We all have that one playlist (at least I do) that we go running to whenever we’re down in the dumps. Whether it be the end of a relationship, being away from a loved one, or feeling homesick, we can always rely on the so-called “Sad Playlist” for comfort. But why are over half of the songs on our Sad Playlist actually sad? A recent study conducted at the Freie Universitat Berlin in Germany has found that we listen to sad music to help us feel more nostalgic by empathizing with the singer.

"People turn to sad music for comfort, and to deal with bad feelings, but also simply for pleasure," co-author Liila Taruffi told TODAY. “Sad music has potential to regulate negative moods and emotions, as well as to provide consolation. In this sense, sad music can play a role in wellbeing. Sad music promotes and creates a space for reflection and reappraisal of personal experiences, thoughts and feelings.”

Taruffi and her colleague Stefan Koelsch gathered responses from an online survey issued to 772 participants. Participants who were more empathetic with a lower emotional stability had a greater appreciation for sad music. The research team was surprised to learn that nostalgia, not sadness, was the most common emotion evoked by a sad song.

Four different rewards we get from listening to sad music were outlined by the researchers. First, we receive the “reward of imagination,” meaning the listener feels that they can express their emotions in a format similar to the music they are hearing. We also receive “emotion regulation” by experiencing sadness through the music, which provides us with an emotional boost.

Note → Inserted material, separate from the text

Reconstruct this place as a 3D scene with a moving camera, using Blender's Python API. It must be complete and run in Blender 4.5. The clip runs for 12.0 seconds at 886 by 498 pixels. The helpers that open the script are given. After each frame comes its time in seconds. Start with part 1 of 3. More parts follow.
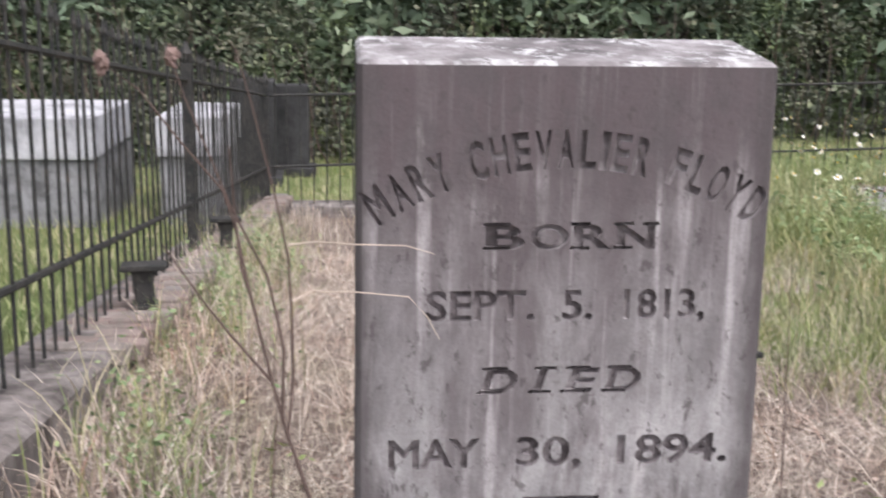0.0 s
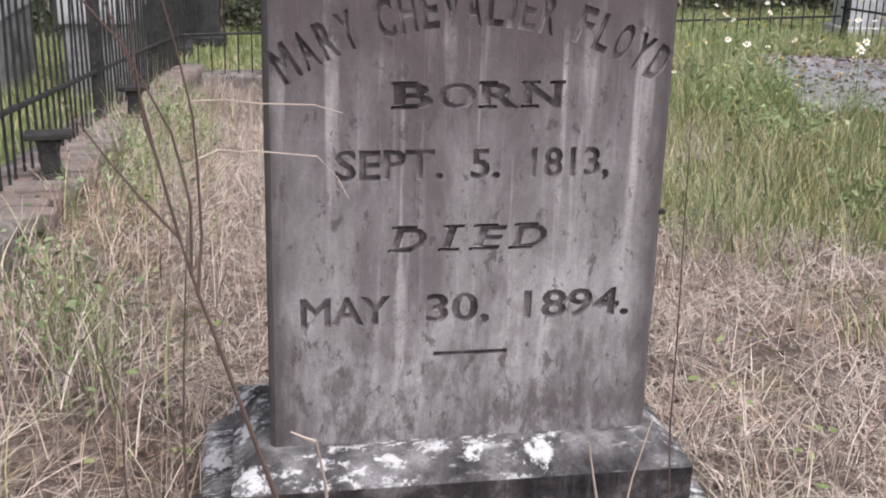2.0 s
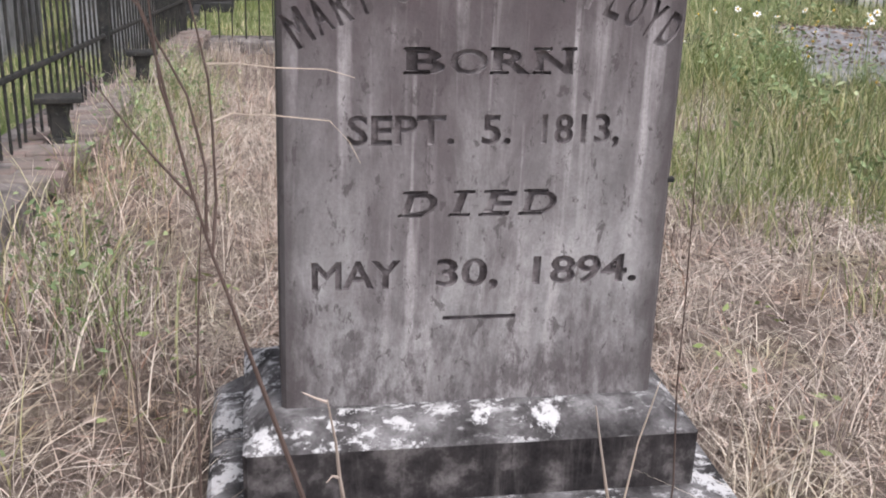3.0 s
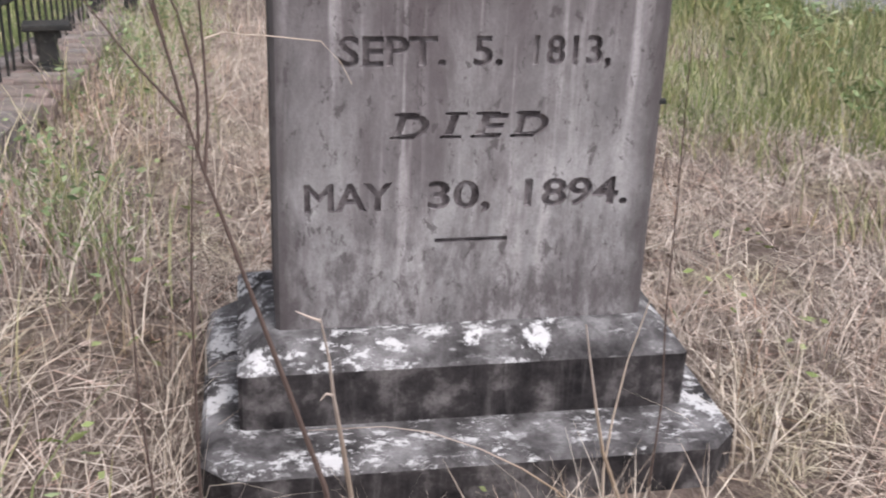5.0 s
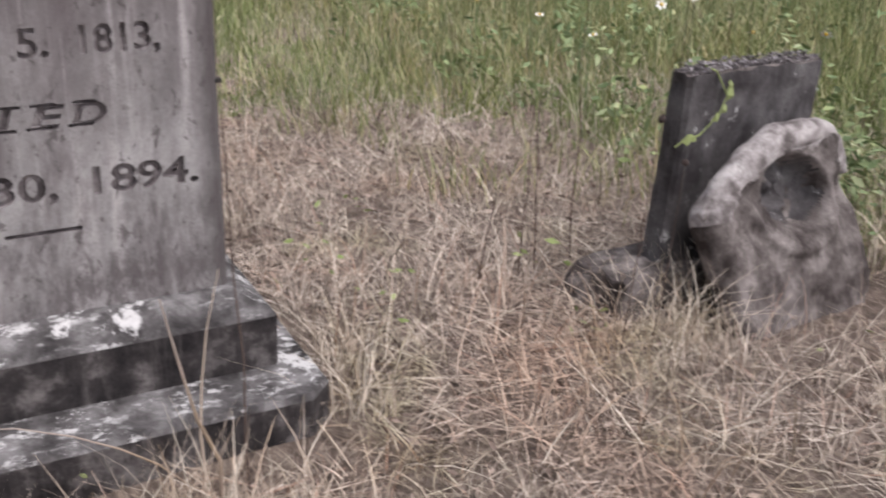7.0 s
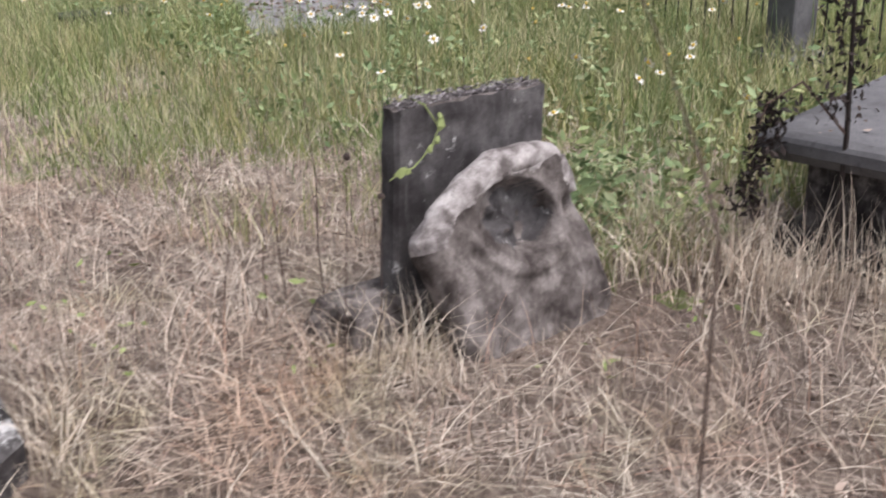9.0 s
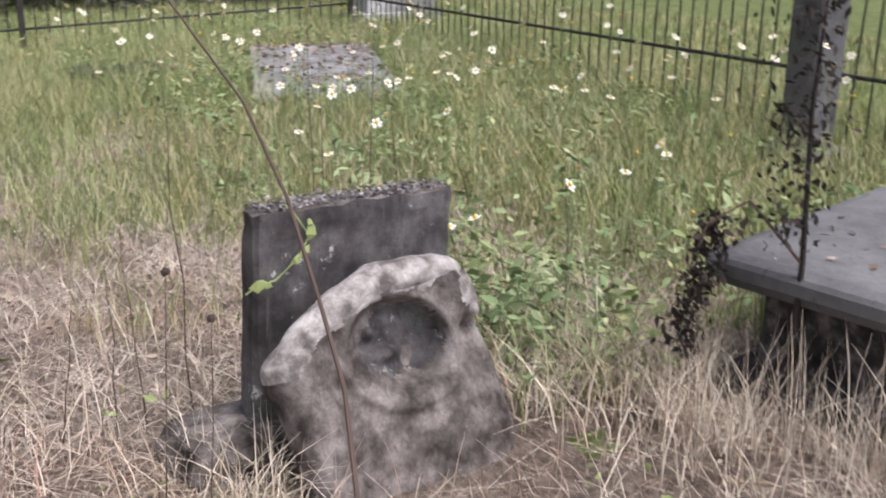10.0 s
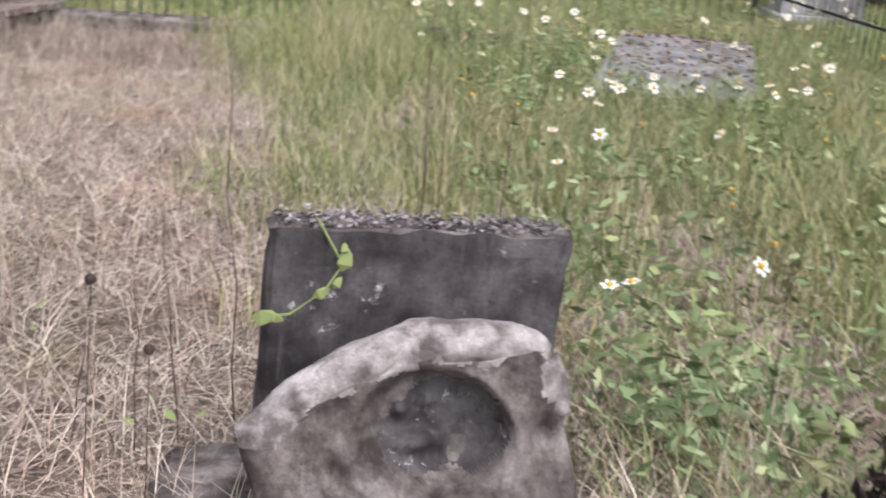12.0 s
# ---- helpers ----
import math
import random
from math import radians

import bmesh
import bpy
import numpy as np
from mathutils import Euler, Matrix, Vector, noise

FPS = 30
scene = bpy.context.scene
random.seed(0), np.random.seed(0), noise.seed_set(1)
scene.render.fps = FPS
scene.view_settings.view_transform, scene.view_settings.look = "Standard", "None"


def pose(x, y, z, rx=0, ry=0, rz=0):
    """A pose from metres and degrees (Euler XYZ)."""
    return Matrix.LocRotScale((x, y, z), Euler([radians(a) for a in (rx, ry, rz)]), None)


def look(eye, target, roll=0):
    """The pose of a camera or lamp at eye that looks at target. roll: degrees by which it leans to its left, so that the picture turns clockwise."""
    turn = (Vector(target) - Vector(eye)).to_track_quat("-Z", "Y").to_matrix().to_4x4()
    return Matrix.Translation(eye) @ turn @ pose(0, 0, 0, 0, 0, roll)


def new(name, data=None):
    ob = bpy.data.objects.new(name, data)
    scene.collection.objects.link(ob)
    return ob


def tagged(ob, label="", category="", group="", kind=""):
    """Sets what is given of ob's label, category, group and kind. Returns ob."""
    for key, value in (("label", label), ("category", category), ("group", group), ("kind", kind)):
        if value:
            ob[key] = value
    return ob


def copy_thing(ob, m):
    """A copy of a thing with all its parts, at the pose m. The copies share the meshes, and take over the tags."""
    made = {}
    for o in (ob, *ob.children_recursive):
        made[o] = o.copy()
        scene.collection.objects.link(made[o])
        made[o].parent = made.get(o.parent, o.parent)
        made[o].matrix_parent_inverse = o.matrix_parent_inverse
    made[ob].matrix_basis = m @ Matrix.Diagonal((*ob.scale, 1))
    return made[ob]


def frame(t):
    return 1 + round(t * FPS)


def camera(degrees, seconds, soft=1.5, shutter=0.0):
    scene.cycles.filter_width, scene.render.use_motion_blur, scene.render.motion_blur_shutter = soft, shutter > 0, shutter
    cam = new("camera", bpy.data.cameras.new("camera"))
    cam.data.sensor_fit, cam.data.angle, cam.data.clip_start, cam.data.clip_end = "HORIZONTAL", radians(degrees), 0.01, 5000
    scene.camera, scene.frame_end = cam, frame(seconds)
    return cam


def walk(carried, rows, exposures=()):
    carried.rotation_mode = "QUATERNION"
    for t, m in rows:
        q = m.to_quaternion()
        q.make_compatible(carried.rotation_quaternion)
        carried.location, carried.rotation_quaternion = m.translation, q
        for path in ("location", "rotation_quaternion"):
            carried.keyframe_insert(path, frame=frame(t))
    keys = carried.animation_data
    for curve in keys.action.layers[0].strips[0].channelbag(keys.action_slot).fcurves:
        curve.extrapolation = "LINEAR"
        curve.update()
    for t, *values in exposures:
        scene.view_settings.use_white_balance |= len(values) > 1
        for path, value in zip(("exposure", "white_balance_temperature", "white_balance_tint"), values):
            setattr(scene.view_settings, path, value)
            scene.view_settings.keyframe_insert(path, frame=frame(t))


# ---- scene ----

“Empathy” also plays a major role in the positive effect sad music has on our emotions because we feel like we are sharing and understanding the sadness of the singer. Lastly, we can listen to sad music and feel sad without any “real-life” implications that come with a devastating life event that causes sadness. The three most popular reasons participants turned to sad music included emotional distress, the wake of social problems, and to reflect on memories.

A similar study conducted by researchers from Tokyo University of the Arts and the RIKEN Brain Science Institute in Japan also suggested that sad music provides us with the platform to experience sadness through art without it posing a threat on our safety.

"Emotion experienced by music has no direct danger or harm, unlike the emotion experienced in everyday life. Therefore, we can even enjoy unpleasant emotion such as sadness. If we suffer from unpleasant emotion evoked through daily life, sad music might be helpful to alleviate negative emotion," Japanese researchers said in a statement.